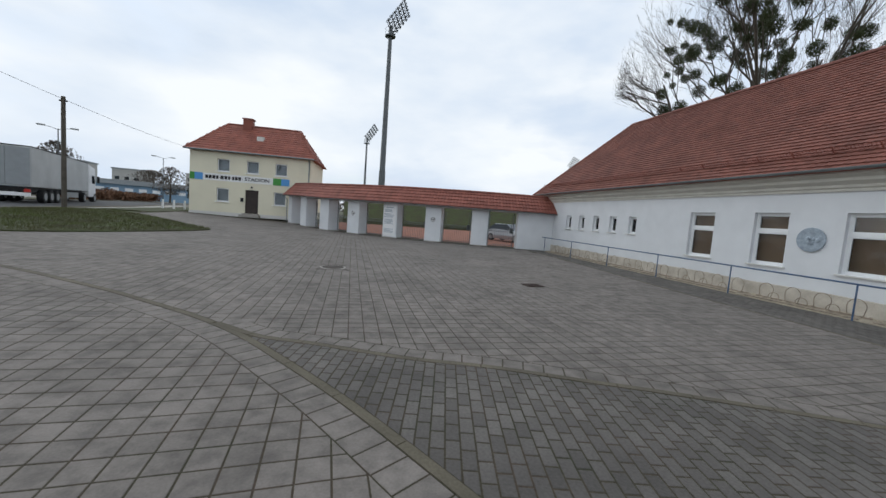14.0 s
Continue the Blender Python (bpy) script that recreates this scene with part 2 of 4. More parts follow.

# # #

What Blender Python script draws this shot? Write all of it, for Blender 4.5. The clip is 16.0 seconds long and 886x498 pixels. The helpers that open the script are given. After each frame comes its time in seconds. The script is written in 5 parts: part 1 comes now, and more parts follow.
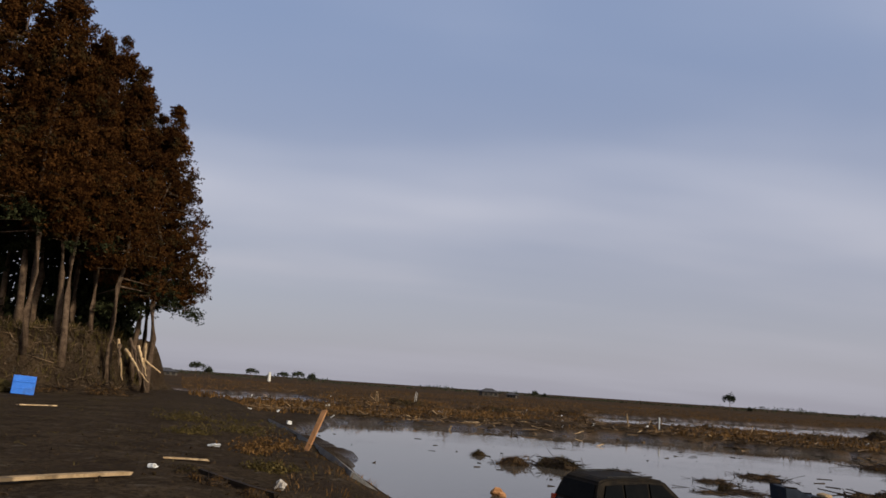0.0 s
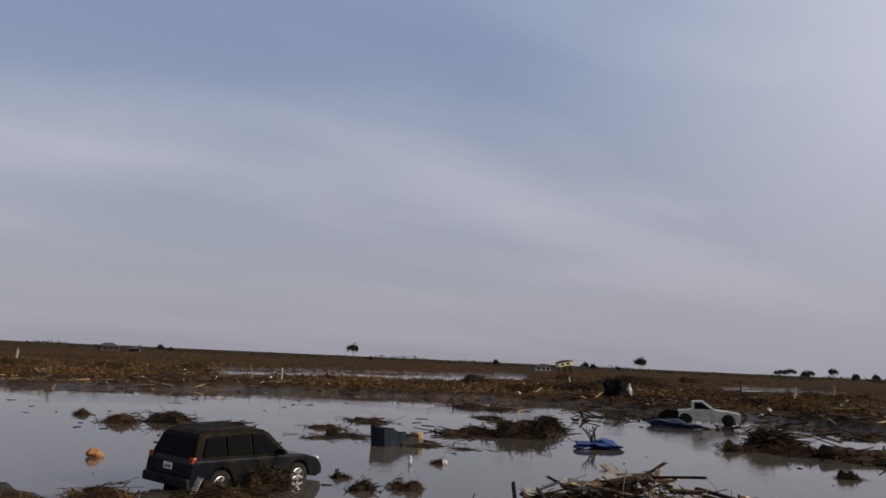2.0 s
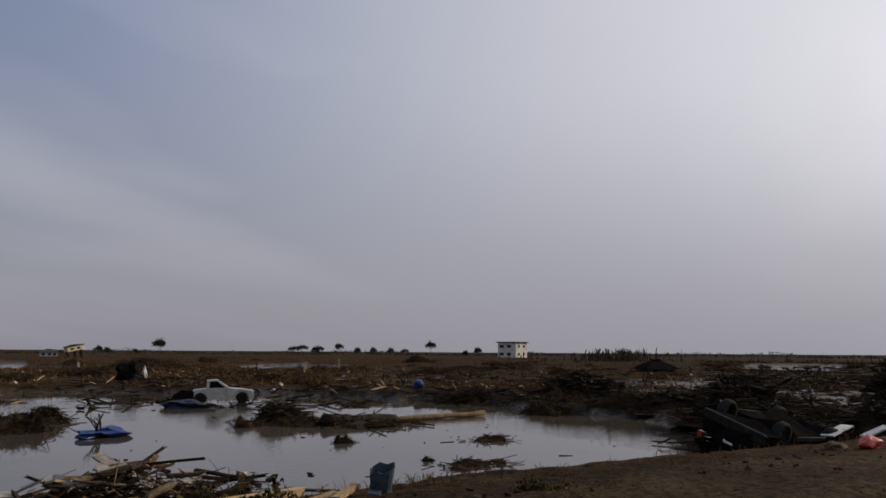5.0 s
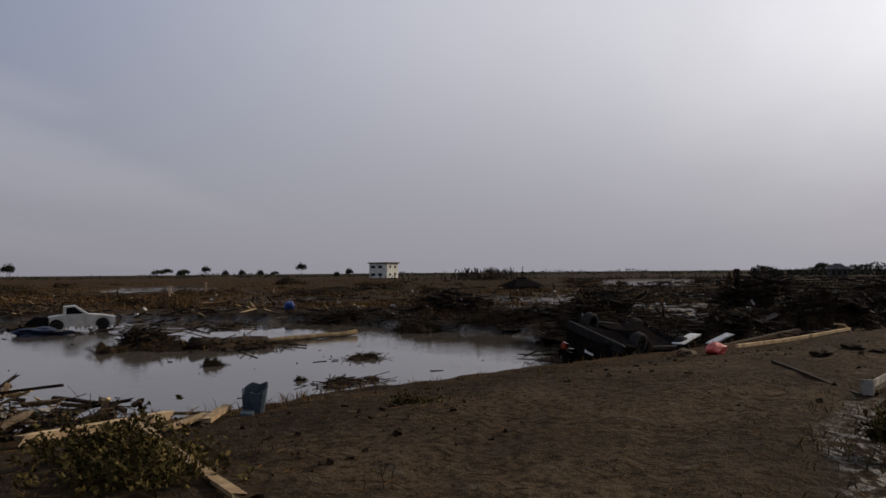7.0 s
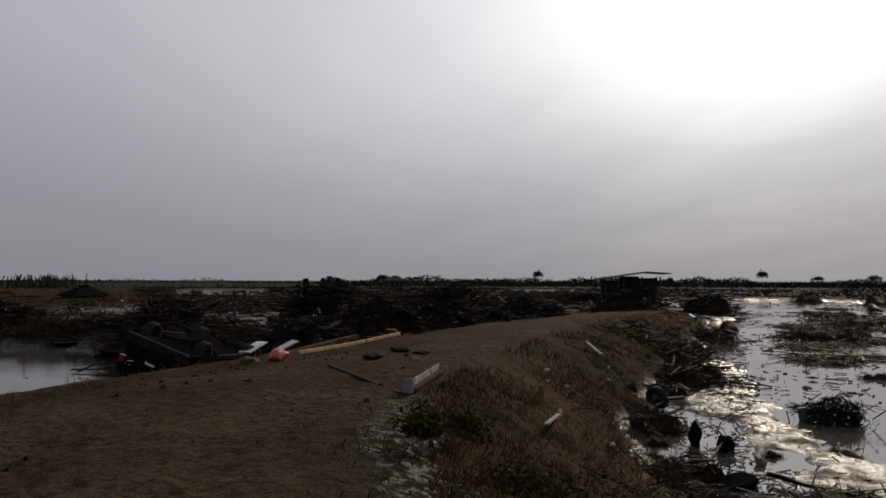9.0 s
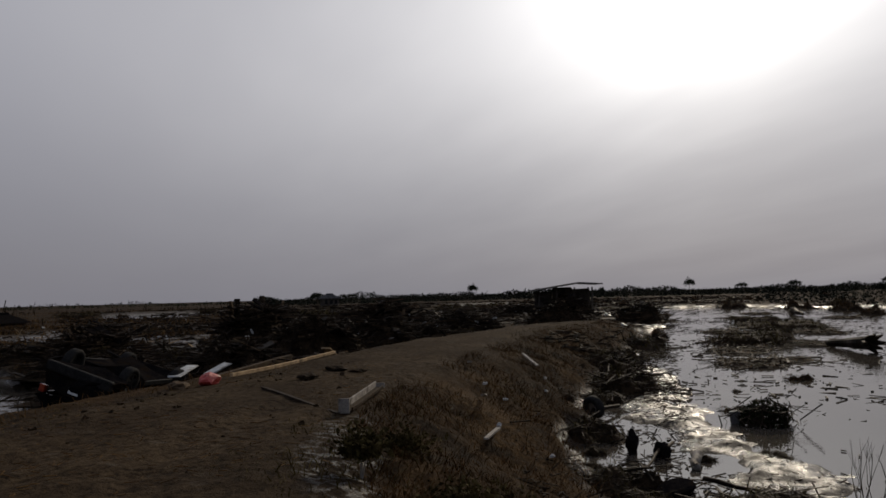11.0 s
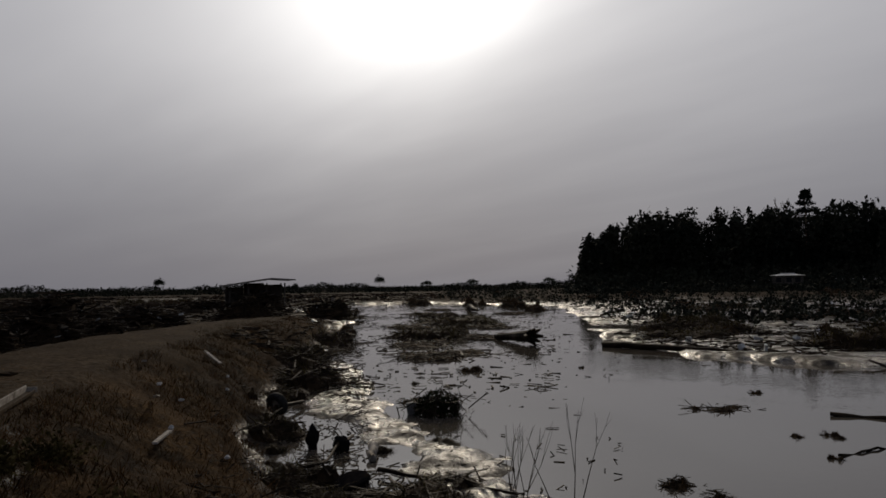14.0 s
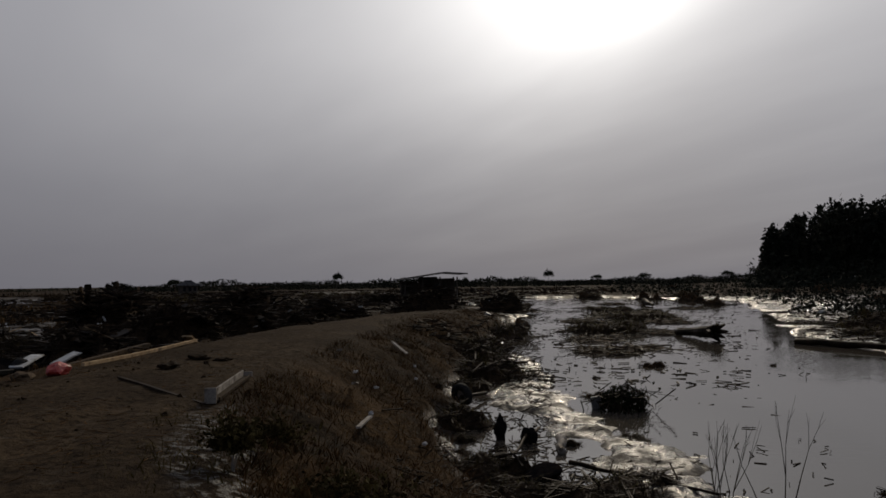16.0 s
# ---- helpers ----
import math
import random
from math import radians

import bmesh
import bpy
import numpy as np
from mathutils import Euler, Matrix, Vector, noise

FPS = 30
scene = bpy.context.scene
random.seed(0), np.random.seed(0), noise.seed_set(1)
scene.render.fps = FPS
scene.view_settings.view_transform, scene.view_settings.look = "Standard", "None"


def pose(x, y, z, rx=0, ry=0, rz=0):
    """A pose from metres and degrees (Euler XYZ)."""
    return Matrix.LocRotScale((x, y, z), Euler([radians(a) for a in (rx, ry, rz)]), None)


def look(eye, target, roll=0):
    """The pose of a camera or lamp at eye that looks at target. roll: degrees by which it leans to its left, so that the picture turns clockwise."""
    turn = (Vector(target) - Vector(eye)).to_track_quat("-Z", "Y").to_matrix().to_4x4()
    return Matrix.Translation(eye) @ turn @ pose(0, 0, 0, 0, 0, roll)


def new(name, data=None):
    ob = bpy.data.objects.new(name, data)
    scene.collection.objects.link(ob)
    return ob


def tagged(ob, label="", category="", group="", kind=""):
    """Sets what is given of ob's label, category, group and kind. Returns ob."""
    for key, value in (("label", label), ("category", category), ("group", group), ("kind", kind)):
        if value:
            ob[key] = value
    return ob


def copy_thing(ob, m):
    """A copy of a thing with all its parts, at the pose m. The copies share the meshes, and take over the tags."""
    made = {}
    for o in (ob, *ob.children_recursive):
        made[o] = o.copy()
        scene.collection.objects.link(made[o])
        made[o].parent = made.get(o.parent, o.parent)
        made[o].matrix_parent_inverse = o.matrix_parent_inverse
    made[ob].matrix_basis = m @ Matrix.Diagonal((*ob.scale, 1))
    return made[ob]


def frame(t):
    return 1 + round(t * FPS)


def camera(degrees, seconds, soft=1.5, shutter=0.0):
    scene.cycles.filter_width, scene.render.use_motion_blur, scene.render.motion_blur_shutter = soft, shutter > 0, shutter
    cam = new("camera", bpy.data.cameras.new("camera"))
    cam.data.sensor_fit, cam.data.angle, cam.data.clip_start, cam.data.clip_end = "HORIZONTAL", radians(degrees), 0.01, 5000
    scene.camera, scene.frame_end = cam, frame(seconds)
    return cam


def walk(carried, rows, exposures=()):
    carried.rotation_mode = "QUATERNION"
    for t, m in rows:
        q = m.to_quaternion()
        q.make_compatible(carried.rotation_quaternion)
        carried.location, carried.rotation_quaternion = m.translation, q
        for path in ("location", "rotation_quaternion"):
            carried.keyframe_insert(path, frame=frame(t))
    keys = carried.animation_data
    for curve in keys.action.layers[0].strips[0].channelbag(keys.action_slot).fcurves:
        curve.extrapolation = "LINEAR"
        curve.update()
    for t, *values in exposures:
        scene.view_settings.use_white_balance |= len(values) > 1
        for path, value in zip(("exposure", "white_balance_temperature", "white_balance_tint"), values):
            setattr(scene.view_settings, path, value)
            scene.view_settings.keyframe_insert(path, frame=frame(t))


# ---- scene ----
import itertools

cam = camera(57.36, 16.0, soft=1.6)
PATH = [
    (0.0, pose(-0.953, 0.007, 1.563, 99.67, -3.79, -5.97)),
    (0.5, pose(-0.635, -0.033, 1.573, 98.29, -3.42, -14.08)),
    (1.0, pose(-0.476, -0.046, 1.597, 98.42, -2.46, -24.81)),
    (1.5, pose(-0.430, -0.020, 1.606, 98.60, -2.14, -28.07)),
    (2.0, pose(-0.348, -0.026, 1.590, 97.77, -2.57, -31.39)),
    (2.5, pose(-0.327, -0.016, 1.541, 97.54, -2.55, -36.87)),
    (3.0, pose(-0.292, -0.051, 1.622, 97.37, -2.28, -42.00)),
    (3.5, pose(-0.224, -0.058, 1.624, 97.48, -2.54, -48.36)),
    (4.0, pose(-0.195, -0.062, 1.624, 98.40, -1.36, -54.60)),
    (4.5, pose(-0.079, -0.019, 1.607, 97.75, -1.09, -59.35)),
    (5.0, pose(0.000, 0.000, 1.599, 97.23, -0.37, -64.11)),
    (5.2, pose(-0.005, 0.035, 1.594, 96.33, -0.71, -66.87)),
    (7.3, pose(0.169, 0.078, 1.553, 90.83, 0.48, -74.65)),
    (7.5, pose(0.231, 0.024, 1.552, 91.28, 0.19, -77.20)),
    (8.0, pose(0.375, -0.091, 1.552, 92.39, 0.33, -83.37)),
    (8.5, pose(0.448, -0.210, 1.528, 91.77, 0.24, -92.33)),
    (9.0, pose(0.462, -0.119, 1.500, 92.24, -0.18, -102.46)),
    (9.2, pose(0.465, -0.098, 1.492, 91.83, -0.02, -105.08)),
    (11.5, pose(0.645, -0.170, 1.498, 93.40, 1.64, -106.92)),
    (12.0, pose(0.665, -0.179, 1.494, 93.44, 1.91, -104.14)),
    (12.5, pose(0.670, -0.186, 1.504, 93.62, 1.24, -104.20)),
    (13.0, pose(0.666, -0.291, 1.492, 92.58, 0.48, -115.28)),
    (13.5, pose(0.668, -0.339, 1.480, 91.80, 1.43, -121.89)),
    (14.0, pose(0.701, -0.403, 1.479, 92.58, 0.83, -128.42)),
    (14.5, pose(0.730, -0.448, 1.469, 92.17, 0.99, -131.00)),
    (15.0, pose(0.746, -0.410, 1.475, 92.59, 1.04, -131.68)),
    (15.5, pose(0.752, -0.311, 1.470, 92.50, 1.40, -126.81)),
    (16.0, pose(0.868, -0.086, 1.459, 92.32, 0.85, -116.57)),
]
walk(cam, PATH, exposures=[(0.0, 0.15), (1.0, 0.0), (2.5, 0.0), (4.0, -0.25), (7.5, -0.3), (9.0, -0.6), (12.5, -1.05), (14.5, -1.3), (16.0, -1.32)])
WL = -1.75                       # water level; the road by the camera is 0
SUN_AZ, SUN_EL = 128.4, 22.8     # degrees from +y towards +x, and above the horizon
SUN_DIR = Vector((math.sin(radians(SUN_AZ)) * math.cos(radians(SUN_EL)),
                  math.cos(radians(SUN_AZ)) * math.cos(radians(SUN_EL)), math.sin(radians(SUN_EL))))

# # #

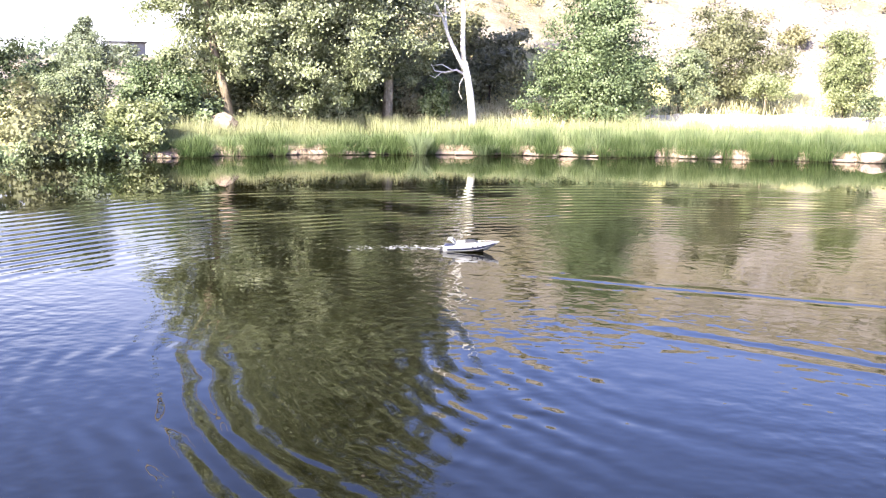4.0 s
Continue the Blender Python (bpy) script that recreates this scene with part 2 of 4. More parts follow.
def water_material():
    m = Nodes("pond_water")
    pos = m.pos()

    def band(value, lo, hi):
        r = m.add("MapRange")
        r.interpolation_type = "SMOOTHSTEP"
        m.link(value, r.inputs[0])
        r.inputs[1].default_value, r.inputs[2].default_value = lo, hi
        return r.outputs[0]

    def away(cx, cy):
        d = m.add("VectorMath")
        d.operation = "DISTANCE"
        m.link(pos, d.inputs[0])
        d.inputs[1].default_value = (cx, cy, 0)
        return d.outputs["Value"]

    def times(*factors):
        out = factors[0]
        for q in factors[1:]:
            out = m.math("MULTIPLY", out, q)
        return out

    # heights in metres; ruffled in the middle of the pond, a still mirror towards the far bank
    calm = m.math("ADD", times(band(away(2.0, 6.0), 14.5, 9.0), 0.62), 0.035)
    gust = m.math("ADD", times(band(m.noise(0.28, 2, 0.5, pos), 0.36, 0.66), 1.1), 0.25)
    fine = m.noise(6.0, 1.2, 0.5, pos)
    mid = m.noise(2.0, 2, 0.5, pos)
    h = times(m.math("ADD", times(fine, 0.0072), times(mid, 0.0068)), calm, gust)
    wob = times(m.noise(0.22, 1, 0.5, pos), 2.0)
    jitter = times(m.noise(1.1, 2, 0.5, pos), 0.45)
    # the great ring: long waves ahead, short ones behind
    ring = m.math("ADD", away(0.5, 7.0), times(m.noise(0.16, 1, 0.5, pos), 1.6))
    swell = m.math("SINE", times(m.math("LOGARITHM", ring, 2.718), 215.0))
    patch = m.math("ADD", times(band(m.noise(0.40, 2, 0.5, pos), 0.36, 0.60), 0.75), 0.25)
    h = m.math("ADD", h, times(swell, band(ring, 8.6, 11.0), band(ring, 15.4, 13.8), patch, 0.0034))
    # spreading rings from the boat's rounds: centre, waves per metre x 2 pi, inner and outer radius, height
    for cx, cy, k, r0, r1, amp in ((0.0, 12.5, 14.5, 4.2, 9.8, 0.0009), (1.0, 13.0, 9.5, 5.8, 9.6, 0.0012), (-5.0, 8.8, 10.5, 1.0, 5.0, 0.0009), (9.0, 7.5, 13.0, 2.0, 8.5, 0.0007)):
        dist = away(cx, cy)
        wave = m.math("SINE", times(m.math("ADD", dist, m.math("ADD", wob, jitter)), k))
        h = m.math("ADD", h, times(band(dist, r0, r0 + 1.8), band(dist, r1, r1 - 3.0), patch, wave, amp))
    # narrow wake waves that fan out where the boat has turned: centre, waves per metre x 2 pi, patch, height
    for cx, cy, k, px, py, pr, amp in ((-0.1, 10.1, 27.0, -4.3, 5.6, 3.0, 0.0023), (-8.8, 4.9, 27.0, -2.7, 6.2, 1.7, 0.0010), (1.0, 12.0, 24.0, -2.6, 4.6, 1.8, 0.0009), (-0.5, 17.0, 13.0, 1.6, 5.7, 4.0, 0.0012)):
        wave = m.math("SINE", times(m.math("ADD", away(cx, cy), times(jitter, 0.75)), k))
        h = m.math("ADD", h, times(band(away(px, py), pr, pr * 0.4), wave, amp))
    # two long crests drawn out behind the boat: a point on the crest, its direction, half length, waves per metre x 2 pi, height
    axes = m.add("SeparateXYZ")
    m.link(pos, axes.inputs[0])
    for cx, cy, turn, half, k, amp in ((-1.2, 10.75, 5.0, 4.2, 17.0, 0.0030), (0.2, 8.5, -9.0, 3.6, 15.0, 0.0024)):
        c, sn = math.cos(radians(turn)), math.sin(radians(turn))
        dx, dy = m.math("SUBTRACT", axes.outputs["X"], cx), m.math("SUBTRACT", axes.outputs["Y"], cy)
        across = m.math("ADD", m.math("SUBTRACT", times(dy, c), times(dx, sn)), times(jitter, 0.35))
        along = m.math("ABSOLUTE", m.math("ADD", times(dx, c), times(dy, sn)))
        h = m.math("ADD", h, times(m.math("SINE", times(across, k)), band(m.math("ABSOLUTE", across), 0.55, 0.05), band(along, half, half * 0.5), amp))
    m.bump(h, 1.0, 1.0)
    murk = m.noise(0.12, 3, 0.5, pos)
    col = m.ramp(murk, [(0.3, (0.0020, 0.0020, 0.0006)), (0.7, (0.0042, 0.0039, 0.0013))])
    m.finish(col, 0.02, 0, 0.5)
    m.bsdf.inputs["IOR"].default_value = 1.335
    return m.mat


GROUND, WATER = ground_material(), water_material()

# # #

#### What the task asks
Wherever the string "None" appears in the entries above, list that line.

#### Solved problem
scene.view_settings.view_transform, scene.view_settings.look = "Standard", "None"
    return Matrix.LocRotScale((x, y, z), Euler([radians(a) for a in (rx, ry, rz)]), None)
def new(name, data=None):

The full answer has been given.